23 March 2018

Vues d'en haut

Views from on high. The top of the Puy Saint-Ambroise is at a mere 1400 feet (464 meters) but the views are panoramic. Remember that you can always click, tap, or pinch the images to enlarge them.

You can drive to the top and park near the table d'orientation. That's our Citroën in the photo below. Then you can walk quite a way around the top on fairly flat terrain to see views in several directions. They say that the views extend out over as many as seven different French départements from up there.

The summit of the Puy Saint-Ambroise is the site of an old Benedictine priory, but it is on private property and not open to visitors. The one other person who was up at the top when we were told us that people from Moulins have a house there, out of view.

A puy, by the way, is a geographical feature that's common in the Auvergne region of France. It's a "volcanic mountain with a rounded profile," according to one dictionary.

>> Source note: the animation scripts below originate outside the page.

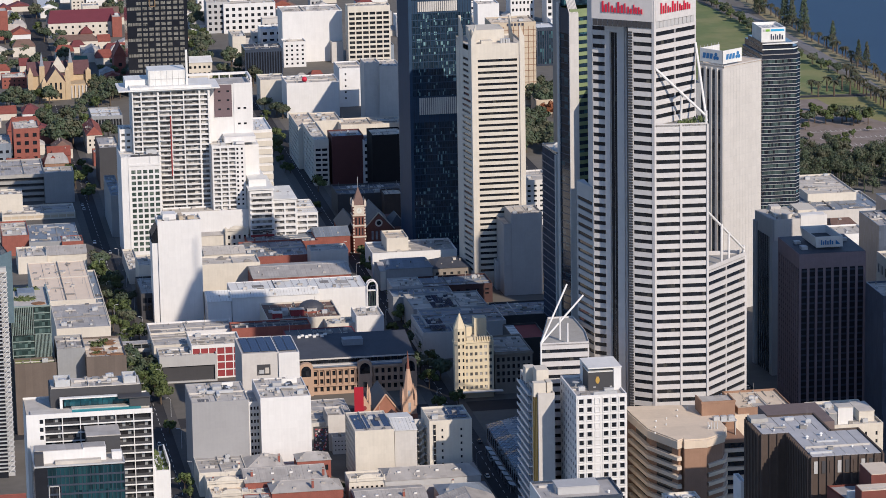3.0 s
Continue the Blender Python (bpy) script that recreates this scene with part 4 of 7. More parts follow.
def hotel():
    th = block("hotel_tower", "white hotel tower with a grid of square windows", 278.0, 299.4, 1377, 1411, 64.5, WHITE, ROOFGREY, thick=0.6, n=3, parapet=1.0,
               f=dict(nx=6, nz=17, w=0.54, h=0.56, side=0.35, low=3.3, high=0.85, depth=0.55, skip=lambda a, b: a == 2),
               l=dict(nx=7, nz=17, w=0.5, h=0.45, side=0.5, low=3.3, high=0.85, depth=0.12, glass=WINPALE))
    F = 3.55
    for k in range(17):
        zc = 3.3 + F * (k + 0.5)
        for i in range(6):
            xc = 278.35 + 20.7 / 6 * (i + 0.5)
            w, h = (1.42, 1.42) if i != 2 else (1.25, 1.3)

            def rim(b, w=w, h=h):
                for q in ((-w, -w + 0.32, -h, h), (w - 0.32, w, -h, h), (-w, w, h - 0.28, h), (-w, w, -h, -h + 0.28)):
                    b.box(q[0], q[1], -0.28, 0.0, q[2], q[3])

            piece("window_surround", (w, h), rim, WHITE, th, (xc, 1377, zc))
    extra(th, "plant_room", CHARCOAL, (285.3, 296.0, 1387.5, 1400, 63.5, 71.4))
    extra(th, "plant_room", WHITE, (296.0, 299.2, 1387.0, 1402, 63.5, 73.4), (285.2, 296, 1399, 1404, 63.5, 73.0))
    extra(th, "plant_roof", ROOFWHITE, (285.0, 299.4, 1386.8, 1404.2, 73.0, 73.5), (285.2, 296, 1387.3, 1399, 71.4, 71.7))
    s = Acc()
    s.prism([(288.8 + 0.0, 1387.3)] * 1 + [(289.6, 1387.3), (289.6, 1387.5), (288.8, 1387.5)], 66.5, 69.5)
    for k in range(1):
        s.poly(*[(289.2 + 0.9 * math.cos(t * math.pi / 6), 1387.28, 68 + 1.5 * math.sin(t * math.pi / 6)) for t in range(12)])
    s.part("sign_mark", YELLOW, th, "plain yellow oval sign")
    extra(th, "sign_bar", WHITE, (287.4, 288.4, 1387.3, 1387.5, 64.9, 65.2), (294.4, 295.3, 1387.3, 1387.5, 64.9, 65.2))
    d = Acc()
    for k in range(3):
        d.prism([(281.3 + (0.5 + 0.55 * k) * math.cos(t * 0.785), 1394 + (0.5 + 0.55 * k) * math.sin(t * 0.785)) for t in range(8)], 65.2 + 0.3 * k, 65.4 + 0.3 * k)
    d.beam((281.3, 1394, 63.5), (281.3, 1394, 65.4), 0.25)
    d.part("satellite_dish", STEEL, th)
    extra(th, "roof_duct", STEEL, (286, 296, 1380, 1381, 63.8, 64.9), (291, 295, 1382, 1384, 63.6, 65.6))


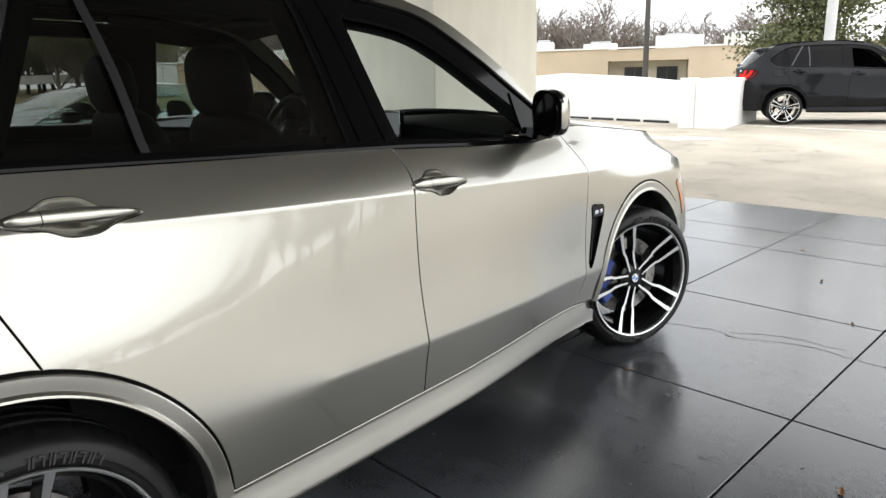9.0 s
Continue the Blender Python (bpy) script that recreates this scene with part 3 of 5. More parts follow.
    # brake
    if detail:
        v, f = lathe([(0.09, 0.0), (0.197, -0.002), (0.198, 0.030), (0.09, 0.032)], 64)
        disc = mesh_object("brake_disc", v + np.array([0, -0.035, 0]), f, DISC, root, "drilled steel brake disc", flat_angle=40)
        v, f = lathe([(0.0, -0.02), (0.122, -0.02), (0.130, 0.0), (0.130, 0.02)], 40)
        mesh_object("disc_bell", v + np.array([0, -0.035, 0]), f, WHEEL_BLACK, disc, flat_angle=40)
        vv, ff = [], []
        for i in range(48):
            a = 2 * math.pi * i / 48
            r = (0.134, 0.158, 0.181)[i % 3]
            k = len(vv)
            for j in range(8):
                t = 2 * math.pi * j / 8
                vv.append((r * math.cos(a) + 0.0042 * math.cos(t), -0.0378, r * math.sin(a) + 0.0042 * math.sin(t)))
            ff.append(tuple(range(k, k + 8)))
        tagged(mesh_object("drill_hole", vv, ff, DARK, disc, smooth=False), kind="stuff")


def wheel(car, x, side, steer, spin, half, detail=True):
    root = new("wheel")
    root.parent = car
    y = 0.796 if x > 1 else 0.772
    m = Matrix.Translation((x, -y * side, HUB)) @ pose(0, 0, 0, 0, 0, steer if side > 0 else 180 + steer)
    root.matrix_local = m @ Matrix.Scale(WHEEL_SIZE, 4)
    wheel_parts(root, steer, spin, half, detail)
    return root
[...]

Some of the extinct Auvergne volcanoes are much taller — the famous Puy de Dôme to the southwest tops out at 1,465 meters (4,806 feet), and the Puy Mary, farther south, rises to a height of 1,783 meters (5,850 feet). I just read on a Wikipedia page that the Puy Saint-Ambroise, where we were, is not actually volcanic at all, but just a round mound.

22 March 2018

Saint-Léon et le Puy Saint-Ambroise

It was March 6, our first full day on the car trip we took over to the old Bourbonnais province in central France earlier this month. After our walk around in the town of Lapalisse under the shut-tight 16th century Château de La Palice, we drove north through Jaligny and on to Saint-Léon, basically down the valley of the Besbre River.

Saint-Léon (pop. 601) has — surprise! — a big church at its center. The church dates back to the 12th century, at least in part. You get used to that in France, because there are 11th and 12th century churches all over the country. Most of them have been maintained, modified, added-onto, and restored over the centuries. In French, a village is by definition a settlement that includes a church — no church, no village.

Saint-Léon also has sights like the house above, as well as a good bakery/pastry shop (below) where we got some bread to have with our dinner of home-made blanquette de veau back at the gîte (brought in a cooler from Saint-Aignan). From the boulangère we also got some advice and directions on which road to take back 25 miles north to the big town of Moulins, where we were staying.

When I took these three photos, we had just come back from the top of the nearby Puy Saint-Ambroise, an extinct or at least dormant volcano where you can enjoy panoramic views out over the valley of the Besbre River and the fields, hedgerows, and farmhouses of the bocage bourbonnais — and beyond!

21 March 2018

Le printemps

Les saisons se suivent et se ressemblent. One season is not very different from the last. That's life here right now. Nobody much noticed that spring arrived yesterday afternoon. It was cold outside, with a frigid wind blowing from the northeast.

Here are three more pictures I took in Lapalisse two weeks ago. The weather was much nice back then, despite the fact that it was wintertime, than it has been here over the last week or two. We know we were lucky.

Walt and Tasha were enjoying our walk through narrow streets tucked up under the huge old château. I was too. It's a good memory.

It's too bad we didn't get to see the château from inside the entrance gate. The place was closed for the winter season. Always save something for later, they say. We did — no choice.

20 March 2018

Just two days

Saturday, March 17, 2018

Monday, March 19, 2018

19 March 2018

Walking around in old Lapalisse

Old doorway

It snowed here in the Saint-Aignan area overnight. It seems to be a wet snow, and the temperature is not below freezing. We are lucky that we didn't have bad weather like this two weeks ago, when we were exploring the Bourbonnais region.

Narrow steps

We were in Lapalisse on a Tuesday afternoon. The sun was shining, though the breeze was not particularly warm.

Château looming

The streets up around the château were empty of pedestrians. The château itself was closed for the season, with re-opening for guided tours scheduled, I believe, for April.

Broken blinds

We had spent the morning in the car, and had eaten a picnic lunch at a little roadside park with tables for people like us. Tasha had been well-behaved all day.

Need paint

So it was nice to be able to get out of the car and walk around the town, taking pictures of the sights we were seeing.

Line drying

I found Lapalisse picturesque — slightly down at the heels, but not dingy or depressing. Judge for yourself.